▶ [WHAT YOU WILL DO] Scan the listing below and copy every line holding "Blender".

▶ [SUPPLIED RECORDS]
☆ ☆ ☆ ☆ ☆ ☆ ☆

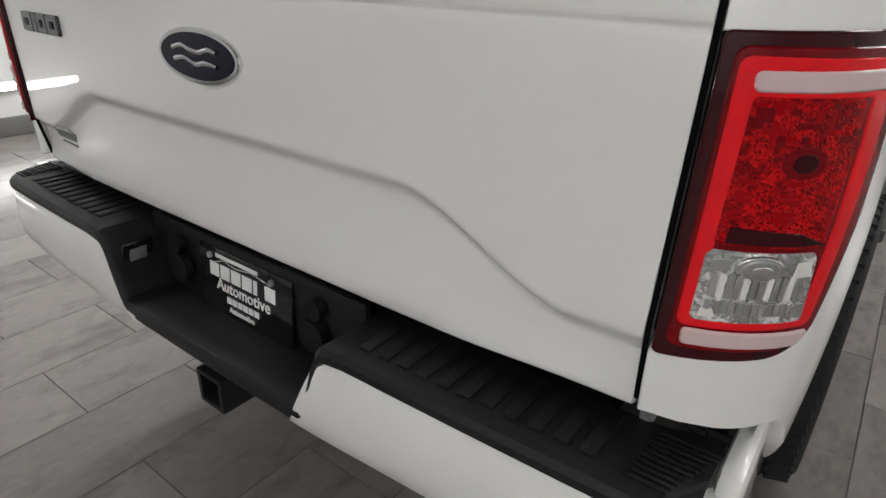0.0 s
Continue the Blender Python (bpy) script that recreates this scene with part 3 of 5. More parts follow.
# recess wall ledges and illuminated-style exit sign
for z in (1.32, 2.06):
    tagged(part("trim_ledge", blk((0.615, FAR - 0.11, z - 0.035), (2.9, FAR, z), 0.006), WALL_PAINT), "narrow white steel ledge across the wall", "ledge", kind="structure")
ex = thing("exit_sign", "white exit sign with red letters on the wall", "sign", (1.62, FAR - 0.05, 3.1))
part("case", blk((-0.30, -0.03, -0.13), (0.42, 0.045, 0.17), 0.015), SIGN_WHITE, ex)
bm, w = letters("EXIT", 0.27, 0.002, 0.004)
part("word", moved(bm, Matrix(((1, 0, 0, -0.24), (0, 0, -1, -0.033), (0, 1, 0, -0.09), (0, 0, 0, 1)))), SIGN_RED, ex, "red letters")
part("lamp", rod((-0.36, -0.04, 0.03), (-0.36, 0.03, 0.03), 0.035, 14), STEEL, ex, "small round lamp head")

# entrance door and notice frame that the glass mirrors
dr = thing("door_1", "white personnel door with a wired glass panel in a steel frame", "door", (LEFT, -2.25, 0), kind="structure")
part("frame", blk((0, -0.56, 0), (0.04, 0.56, 2.2), 0.004), SIGN_WHITE, dr)
lf = part("leaf", blk((0.04, -0.47, 0.01), (0.06, 0.47, 2.1), 0.004), DOOR_SKIN, dr)
part("pane", blk((0.06, -0.3, 0.95), (0.063, 0.3, 1.95)), GREY_JAMB, lf)
part("handle", rod((0.06, 0.38, 1.02), (0.11, 0.38, 1.02), 0.02, 12), STEEL, lf)
for z in (0.3, 1.05, 1.85):
    part("hinge", blk((0.055, -0.49, z - 0.05), (0.065, -0.47, z + 0.05)), DARK_STEEL, lf)
nt_ = thing("notice_frame", "thin black framed white notice on the wall", "notice", (LEFT, -4.9, 2.0))
part("frame", blk((0, -0.6, -0.35), (0.015, 0.6, 0.35), 0.004), DARK_STEEL, nt_)
part("sheet", blk((0.015, -0.57, -0.32), (0.018, 0.57, 0.32)), WALL_PAINT, nt_)
vent = thing("wall_vent", "long black slot air diffuser in a white frame", "air vent", (4.85, FAR, 3.9))
part("frame", blk((-0.8, -0.03, -0.12), (0.8, 0.0, 0.12), 0.006), SIGN_WHITE, vent)
part("slot", blk((-0.7, -0.034, -0.045), (0.7, -0.03, 0.045)), GLOSS_BLACK, vent)


# ---------------- the pickup truck: surfaces ----------------
truck = thing("pickup_truck", "white crew cab pickup truck with black side steps on grey tiles", "pickup truck")

SIDE = [(0.50, 0.905), (0.535, 0.945), (0.556, 0.965), (0.575, 0.973), (0.592, 0.976), (0.605, 0.974), (0.616, 0.971), (0.637, 0.972), (0.660, 0.977), (0.690, 0.9865), (0.720, 0.9945),
        (0.735, 0.9975), (0.746, 0.9998), (0.752, 1.0003), (0.758, 0.9998), (0.770, 0.9982), (0.786, 0.9960), (0.805, 0.9925), (0.818, 0.9903), (0.8225, 0.9893), (0.8255, 0.9868), (0.8285, 0.9884), (0.833, 0.9935), (0.842, 0.9962),
        (0.91, 1.0030), (1.00, 1.0120), (1.10, 1.0215), (1.18, 1.0285), (1.25, 1.0275), (1.31, 1.0130), (1.36, 0.990), (1.42, 0.9635), (1.50, 0.942), (1.60, 0.912), (1.70, 0.876), (1.80, 0.834), (1.85, 0.811), (1.90, 0.786)]
CREASES = (0.575, 0.592, 0.605, 0.616, 0.637, 0.690, 0.735, 0.746, 0.752, 0.758, 0.770, 0.786, 0.818, 0.8225, 0.824, 0.8255, 0.827, 0.8285, 0.8305, 0.833, 0.842)
RAIL = [(1.90, 0.786, 1.900), (1.93, 0.772, 1.927), (1.96, 0.754, 1.951), (1.99, 0.732, 1.971), (2.02, 0.706, 1.987), (2.05, 0.678, 1.999)]


def eased(table, x):
    """Cubic through the table's points."""
    k = len(table)
    i = 0
    while i < k - 2 and x > table[i + 1][0]:
        i += 1
    p = [table[max(0, i - 1)], table[i], table[i + 1], table[min(k - 1, i + 2)]]
    h = p[2][0] - p[1][0]
    t = (x - p[1][0]) / h
    if t < 0 or t > 1:
        return p[1][1] + (p[2][1] - p[1][1]) * t
    m1 = (p[2][1] - p[0][1]) / max(1e-6, p[2][0] - p[0][0]) * h
    m2 = (p[3][1] - p[1][1]) / max(1e-6, p[3][0] - p[1][0]) * h
    return (2 * t ** 3 - 3 * t * t + 1) * p[1][1] + (t ** 3 - 2 * t * t + t) * m1 + (-2 * t ** 3 + 3 * t * t) * p[2][1] + (t ** 3 - t * t) * m2


RAIL_X, RAIL_Z = [(a, b) for a, b, c in RAIL], [(a, c) for a, b, c in RAIL]


def dropped(y):
    """How far the roof falls towards the back glass."""
    return 0.082 * max(0.0, min(1.0, (2.10 - y) / 0.20)) ** 3.6


def glass_edge(z):
    """Where the back glass ends beside the corner pillar: x and y at a height."""
    if z < 1.44:
        return 0.872, 1.806 + 0.02 * smooth((1.44 - z) / 0.1)
    return 0.862 - 0.34 * (z - 1.47), 1.812 + 0.155 * (z - 1.47) + 0.11 * (z - 1.47) ** 2


def cab(u, s):
    """The cab's side: u runs along the truck and, below 1.96, round the rear corner; s is the height, and past 1.90 the way over the roof rail."""
    if s <= 1.90:
        x, z = eased(SIDE, s), s
    else:
        x, z = eased(RAIL_X, s), eased(RAIL_Z, s)
    y = u
    if u < 1.96:
        t = max(0.0, (u - 1.79) / 0.17)
        t = 1.74 * t - 0.74 * t * t
        gx, gy = glass_edge(min(z, 1.925))
        cx, cy = x - 0.003, 1.926
        w = x
        k0, k1, k2 = (1 - t) ** 2, 4.6 * t * (1 - t), t * t
        x = (k0 * gx + k1 * cx + k2 * w) / (k0 + k1 + k2)
        y = (k0 * gy + k1 * cy + k2 * 1.96) / (k0 + k1 + k2)
    if u > 4.05:
        x -= 0.058 * smooth((u - 4.15) / 0.8) * smooth((s - 1.0) / 0.28) + 0.010 * smooth((u - 4.05) / 0.4)
        x += 0.008 * smooth((0.58 - math.hypot(u - 5.16, s - 0.47)) / 0.05)
        x -= 1.2 * max(0.0, u - 5.45) ** 2
    return x, y, z - dropped(y) * smooth((s - 1.83) / 0.20)


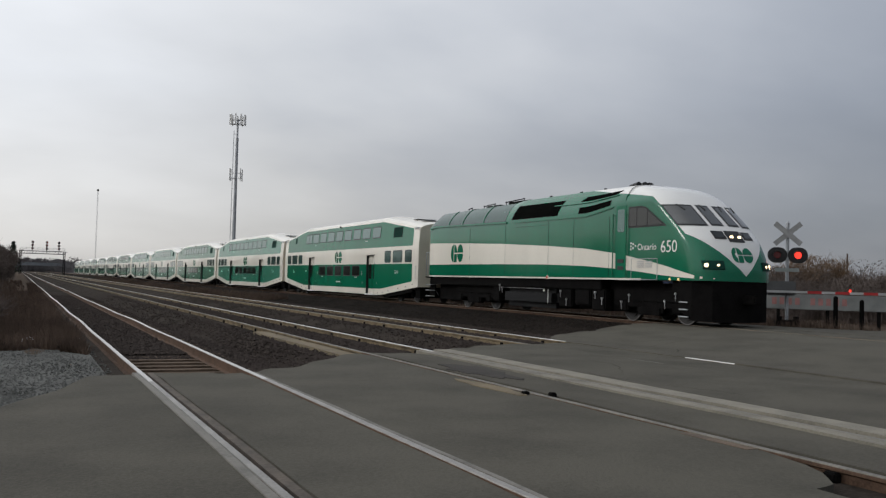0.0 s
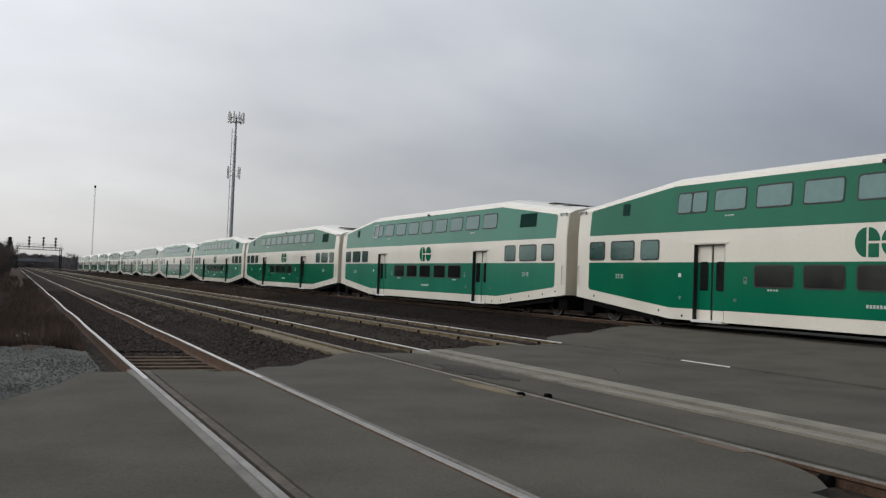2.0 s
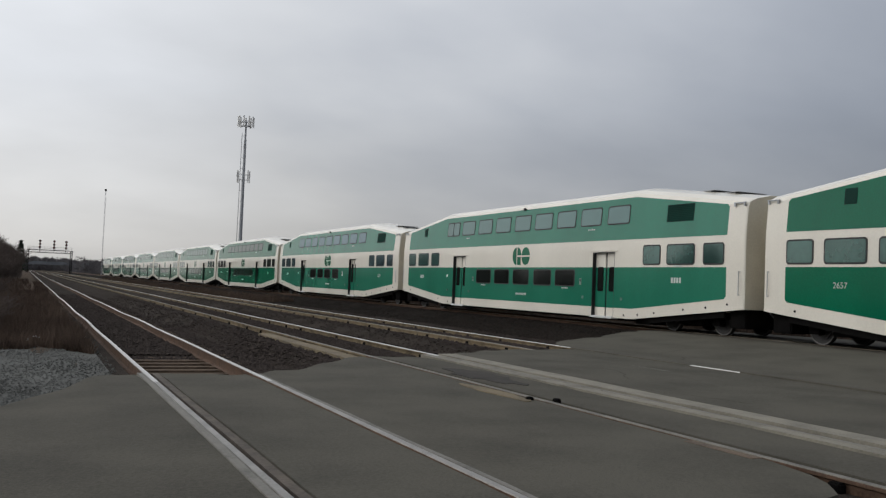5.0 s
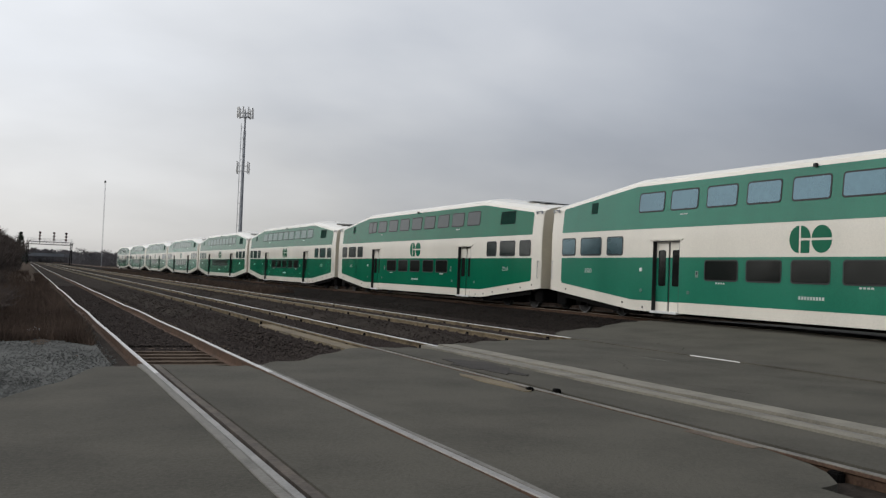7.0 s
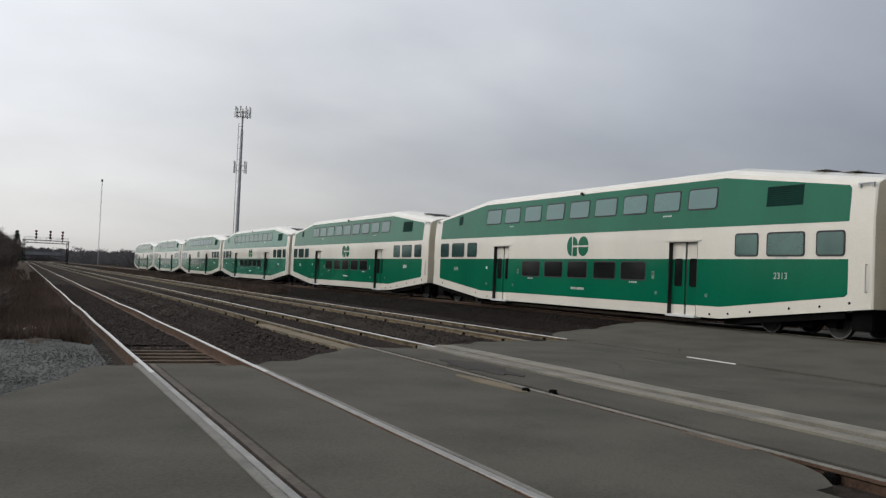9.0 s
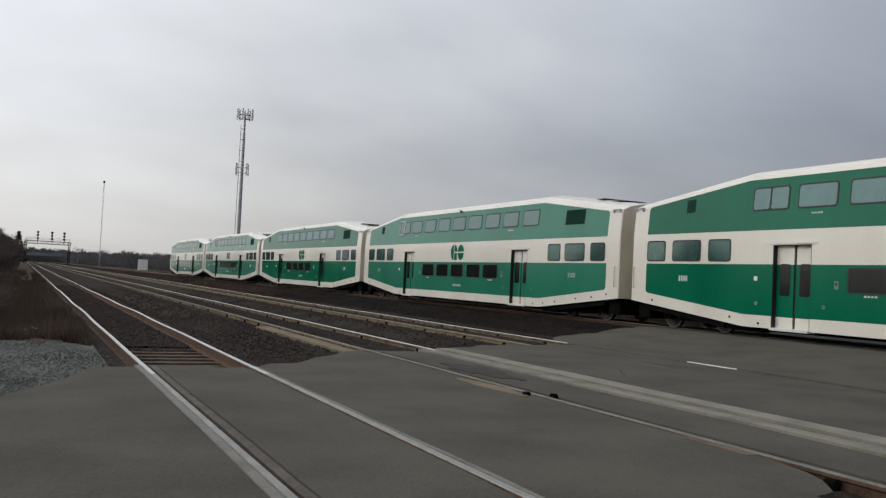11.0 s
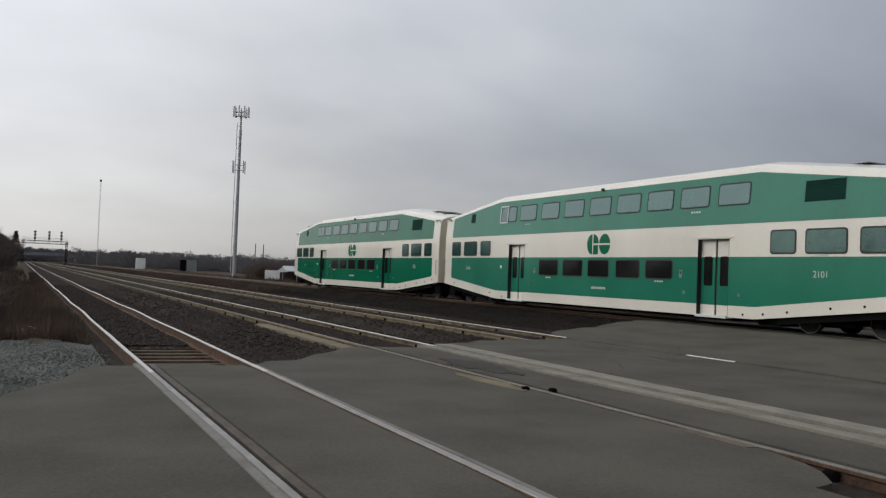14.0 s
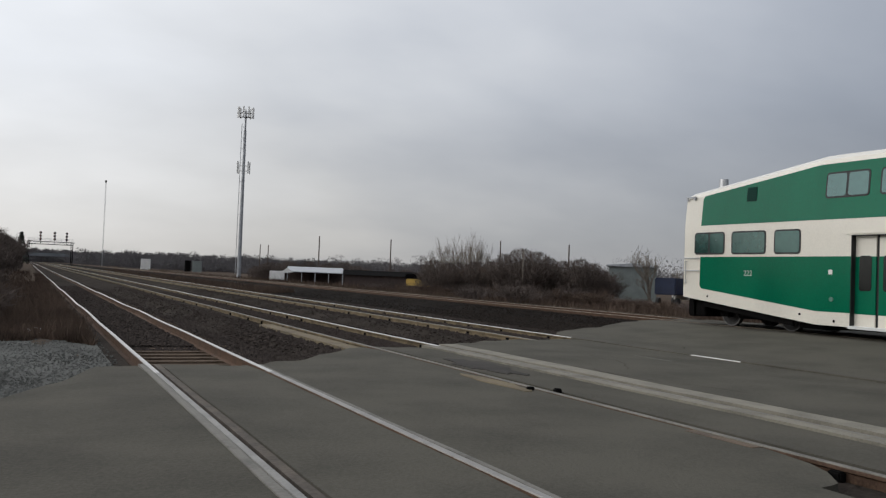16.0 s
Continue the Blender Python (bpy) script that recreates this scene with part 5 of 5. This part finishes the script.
add_cell_tower()
add_thin_mast()
add_gantry()
add_bridge()
for az, d, h in ((17.2, 170, 9.0), (21.8, 160, 8.6), (28.9, 150, 8.8), (33.3, 140, 8.2), (13.5, 230, 8.6), (14.0, 220, 8.2), (50.2, 130, 8.0)):
    add_pole(az, d, h, arm=False)
add_pole(30.4, 90, 5.1, 0.09, arm=False, pale=True)
add_shed()
add_huts()
add_crossing_signal()


# small things: bits of litter, a bolt-down joint bar, the end of the planking
def add_litter(x, y, s, seed, ma, label):
    r2 = random.Random(seed)
    bm = bmesh.new()
    bmesh.ops.create_icosphere(bm, subdivisions=2, radius=s)
    for v in bm.verts:
        v.co = Vector((v.co.x * 1.3, v.co.y * 0.8, v.co.z * 0.5)) * (1 + 0.5 * noise.noise(v.co * 9 + Vector((seed, 0, 0))))
    o = link("litter", bm, ma)
    o.matrix_basis = pose(x, y, ground_z(x, y) + s * 0.4, 0, 0, r2.uniform(0, 360))
    tagged(o, label, "litter", "litter beside the siding")


add_litter(0.22, 19.4, 0.16, 1, WHITEWALL, "crumpled pale scrap on dead grass")
add_litter(1.05, 20.6, 0.14, 2, WHITEWALL, "crumpled pale scrap on dead grass")
for x, y in ((5.885, 9.74), (6.165, 9.54)):
    bm = bmesh.new()
    box(bm, -0.04, 0.04, -0.05, 0.05, -0.10, 0.03, 0.012)
    o = link("rail_clamp", bm, UNDER)
    o.matrix_basis = pose(x, y, 0)
    tagged(o, "small black clamp beside the rail", "rail clamp", "rail clamps")
bm = bmesh.new()
box(bm, 5.935, 6.02, 5.04, 5.17, -0.165, -0.045, 0.015)
tagged(link("rail_anchor", bm, UNDER), "black rail anchor gripping the rusty rail web", "rail anchor")
for k in range(12):
    y = 6.2 + k * 0.9
    for x in (7.24, 7.34, 7.72, 7.92):
        if (k + int(x * 100)) % 2:
            continue
        bm = bmesh.new()
        rod(bm, (0, 0, -0.02), (0, 0, 0.006), 0.022, seg=8)
        o = link("bolt_head", bm, RUST)
        o.matrix_basis = pose(x, y, 0.004)
        tagged(o, "rusty bolt head in a crossing timber", "bolt", "timber bolts")


# wear of the asphalt: meandering cracks and a dark tarred patch
def add_cracks():
    r2 = random.Random(21)
    V, F = [], []
    for x, y, a, n in ((8.8, 11.6, 30, 14), (8.7, 8.8, 65, 20), (13.0, 15.2, 40, 26), (13.6, 18.0, 20, 22)):
        p = Vector((x, y, 0))
        prev = None
        for k in range(n):
            a += r2.gauss(0, 16)
            d = Vector((math.cos(radians(a)), math.sin(radians(a)), 0))
            w = r2.uniform(0.003, 0.009)
            q = d.cross(Vector((0, 0, 1))) * w
            z = rise(p.x) + 0.004 + 0.012 * noise.noise((p.x * 0.6, p.y * 0.6, 1.7)) - (0.010 if not 7.9 < p.x < 12.2 else -0.010)
            V.extend(((p.x + q.x, p.y + q.y, z), (p.x - q.x, p.y - q.y, z)))
            if prev is not None:
                F.append((prev, prev + 1, len(V) - 1, len(V) - 2))
            prev = len(V) - 2
            p = p + d * r2.uniform(0.1, 0.22)
    me = bpy.data.meshes.new("asphalt_cracks")
    me.from_pydata(V, [], F)
    me.materials.append(mat("crack_dirt", (0.022, 0.020, 0.018), 0.95, vary=0.4, bump=0, ior=1.1))
    tagged(new("asphalt_cracks", me), "dark meandering cracks in worn asphalt", "cracks", kind="stuff")


def add_patch(x, y, w, h, seed, label, material=None):
    bm = bmesh.new()
    r2 = random.Random(seed)
    pts = []
    for k in range(22):
        t = 2 * math.pi * k / 22
        f = 1 + r2.uniform(-0.22, 0.22)
        px, py = x + w * f * math.cos(t), y + h * f * math.sin(t)
        pts.append((px, py, rise(px) - 0.016))
    prism(bm, pts, (0, 0, 0.014 if x < 8 else 0.034))
    tagged(link("clay_patch" if material else "tar_patch", bm, material or mat("tar", (0.040, 0.036, 0.032), 0.85, vary=0.4, scale=1.2, fine=20, bump=0.4, ior=1.2), smooth=0), label, "patch", "asphalt patches")


add_cracks()
add_patch(6.62, 12.45, 0.34, 1.1, 1, "dark tarred patch between the rails")
add_patch(5.80, 10.55, 0.15, 0.85, 4, "yellowish trodden clay beside the rail", YELLOW_CLAY)


# ---------------------------------------------------------------- what moves
def joint_y(t):
    """Where the coupling between locomotive and first coach stands; the train speeds up gently."""
    return 41.197 - 19.769 * t - 0.0536 * t * t


def motions():
    times = [0.5 * k for k in range(33)]
    walk(loco, [(t, pose(TRAIN_X, joint_y(t), TRAIN_Z)) for t in times])
    for i, c in enumerate(COACHES, 1):
        walk(c, [(t, pose(TRAIN_X, joint_y(t) + PITCH * i - HALF, TRAIN_Z)) for t in times])


motions()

☆ ☆ ☆ ☆ ☆ ☆ ☆

▶ [COMPLETE RESPONSE]
Continue the Blender Python (bpy) script that recreates this scene with part 3 of 5. More parts follow.
Continue the Blender Python (bpy) script that recreates this scene with part 5 of 5. This part finishes the script.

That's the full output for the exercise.